Advanced systems integrate:
- Distributed tracing (e.g., Jaeger, OpenTelemetry) to follow event flow across services.
- Schema registries (e.g., Confluent Schema Registry) to version and validate event structures.
- Access control lists (ACLs) to prevent unauthorized event publishing or consumption.
flowchart TD
subgraph Security[Security Layer]
A[Schema Registry] --> B[Validate Event Structure]
C[ACLs] --> D[Access Control]
E[Encryption] --> F[Data Protection]
end
subgraph Observability[Observability Stack]
G[Distributed Tracing<br/>Jaeger/OpenTelemetry] --> H[Trace Event Flow]
I[Metrics Collection] --> J[Monitor Performance]
K[Structured Logging] --> L[Debug Issues]
end
subgraph Events[Event Flow with Correlation]
M[Event with Correlation ID] --> N[Cross-Service Tracing]

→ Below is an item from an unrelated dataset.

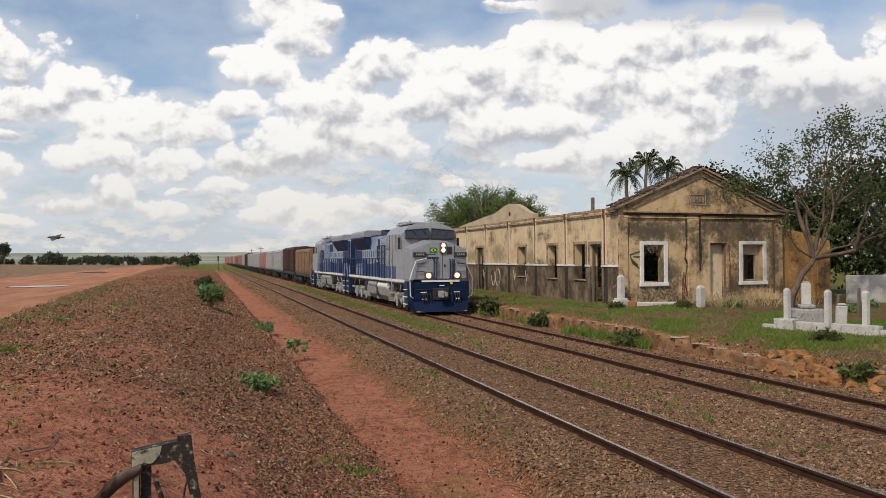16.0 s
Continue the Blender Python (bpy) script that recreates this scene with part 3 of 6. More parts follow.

N --> O[End-to-End Visibility]
end
Security --> Events
Observability --> Events
style Security fill:#fff0f5
style Observability fill:#f0fff0
14. Real-World Example: Combining Kafka + Debezium + PostgreSQL #
A powerful modern setup looks like this:
- Debezium captures changes (CDC – Change Data Capture) from a relational DB like PostgreSQL.
- Those changes are streamed as events into Apache Kafka.
- Multiple microservices consume and react — for example, updating caches, triggering notifications, or recalculating analytics.
This architecture bridges legacy relational systems and real-time event streams, showing how event-driven thinking can enhance even traditional ERP environments.
flowchart LR
subgraph Legacy[Legacy/Existing Systems]
A[PostgreSQL Database] --> B[CDC Connector]
end
subgraph CDC[Change Data Capture]
B --> C[Debezium]
C --> D[Capture DB Changes]
end
subgraph Streaming[Event Streaming Platform]
D --> E[Apache Kafka]
E --> F[Real-time Event Streams]
end
subgraph Microservices[Reacting Microservices]
F --> G[Cache Service<br/>Update Caches]
F --> H[Notification Service<br/>Send Alerts]
F --> I[Analytics Service<br/>Recalculate Metrics]
F --> J[Search Service<br/>Update Indexes]
end
style Legacy fill:#e6f7ff
style CDC fill:#fff0e6
style Streaming fill:#f0fff0
style Microservices fill:#f9f2ff
15. Wrapping Up #
Event-driven architecture with message queues is about shifting from synchronous calls to asynchronous events. It enables:
- Decoupling → teams can build independently.
- Scalability → queues absorb spikes.
- Resilience → systems degrade gracefully.
- Extensibility → new features just subscribe to existing events.
If you’ve ever wondered how companies like Netflix, Amazon, or Uber handle millions of actions per second—it’s events and queues at the heart of their systems.